**The problem**
Restate all the material verbatim, except for the pictures.
---------- Information shown
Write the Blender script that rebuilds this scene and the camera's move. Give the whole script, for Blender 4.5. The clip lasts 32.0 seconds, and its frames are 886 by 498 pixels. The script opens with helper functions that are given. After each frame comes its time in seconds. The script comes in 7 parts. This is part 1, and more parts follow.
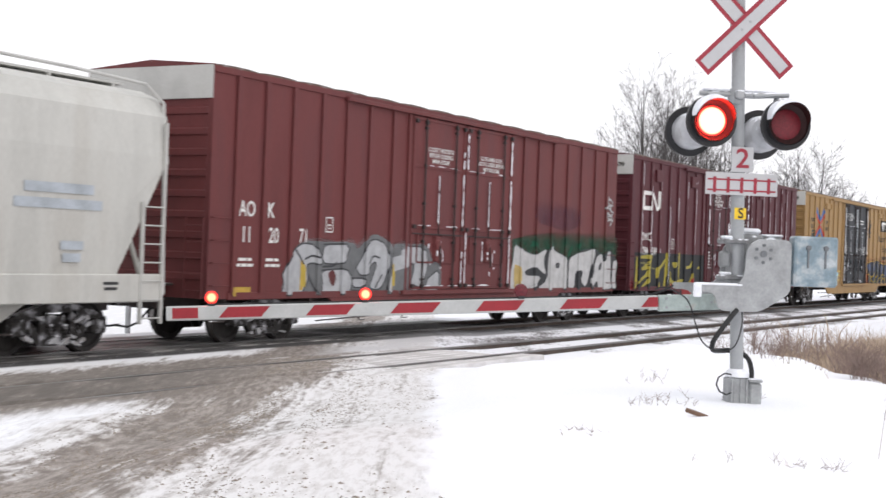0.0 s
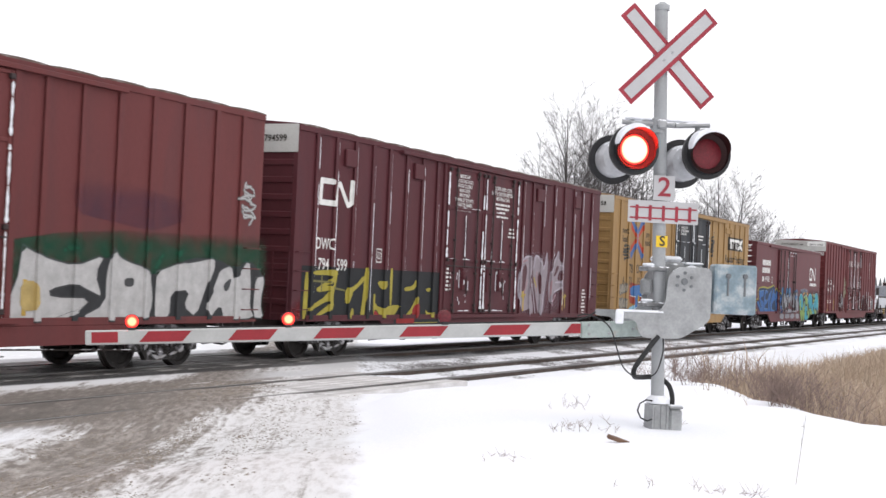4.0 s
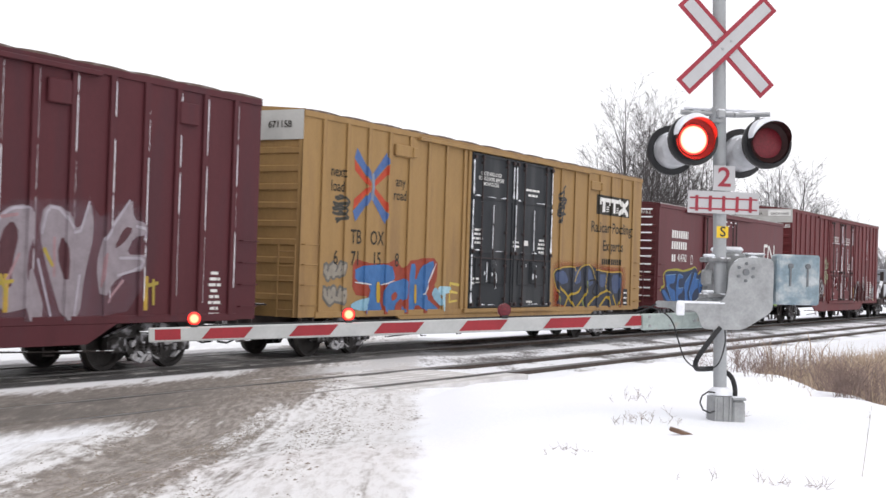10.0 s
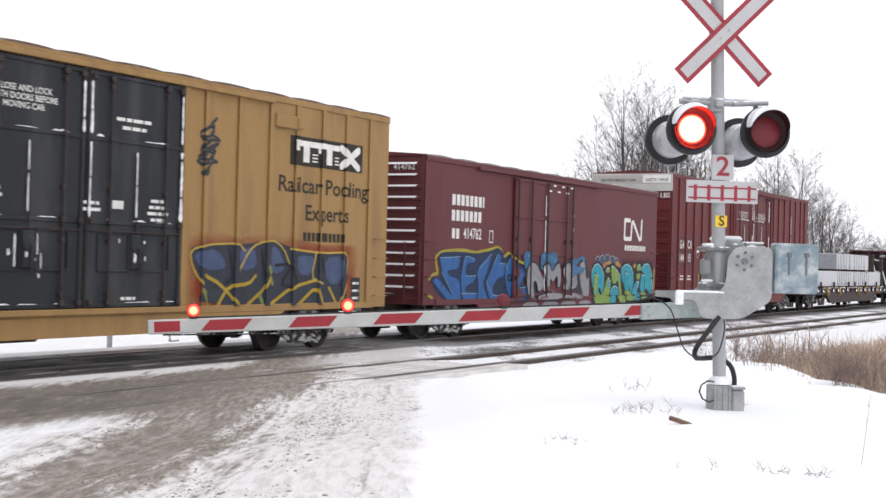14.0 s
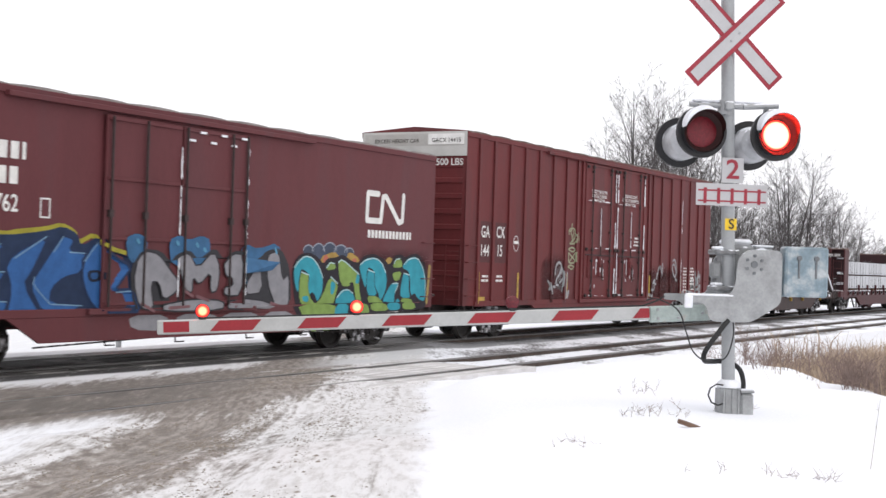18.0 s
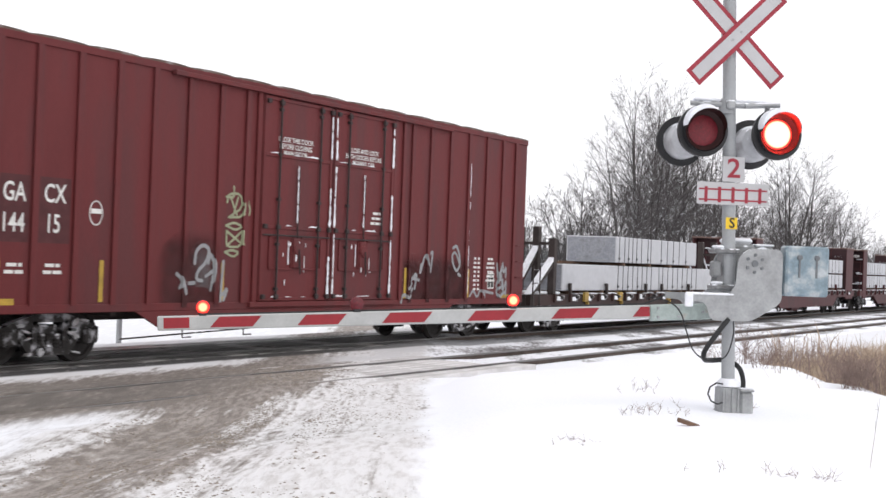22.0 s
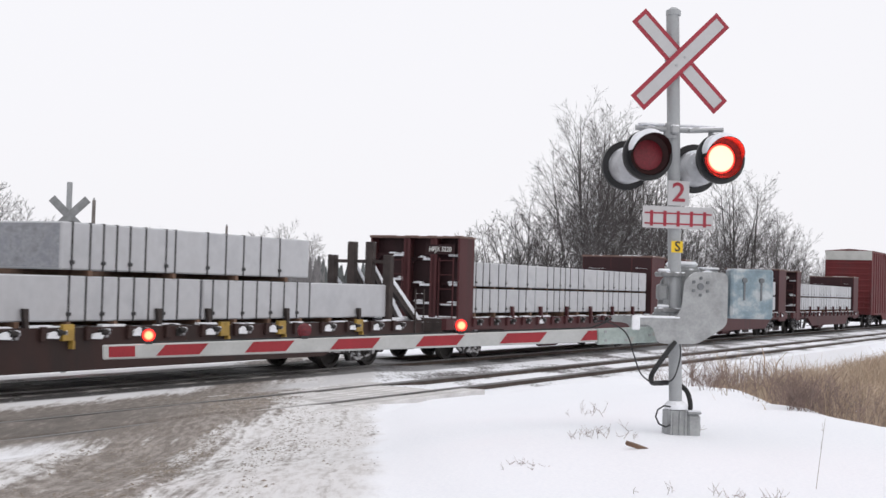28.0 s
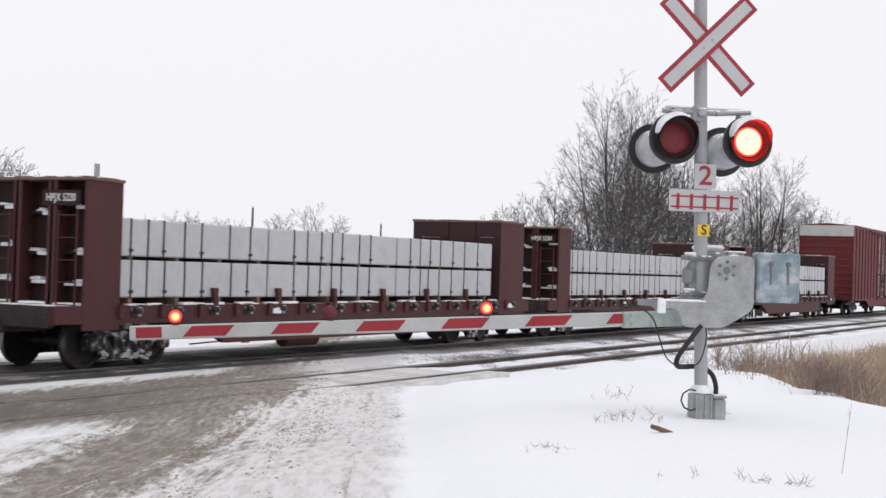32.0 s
--------------------
**Correct output**
Write the Blender script that rebuilds this scene and the camera's move. Give the whole script, for Blender 4.5. The clip lasts 32.0 seconds, and its frames are 886 by 498 pixels. The script opens with helper functions that are given. After each frame comes its time in seconds. The script comes in 7 parts. This is part 1, and more parts follow.
0.0 s
4.0 s
10.0 s
14.0 s
18.0 s
22.0 s
28.0 s
32.0 s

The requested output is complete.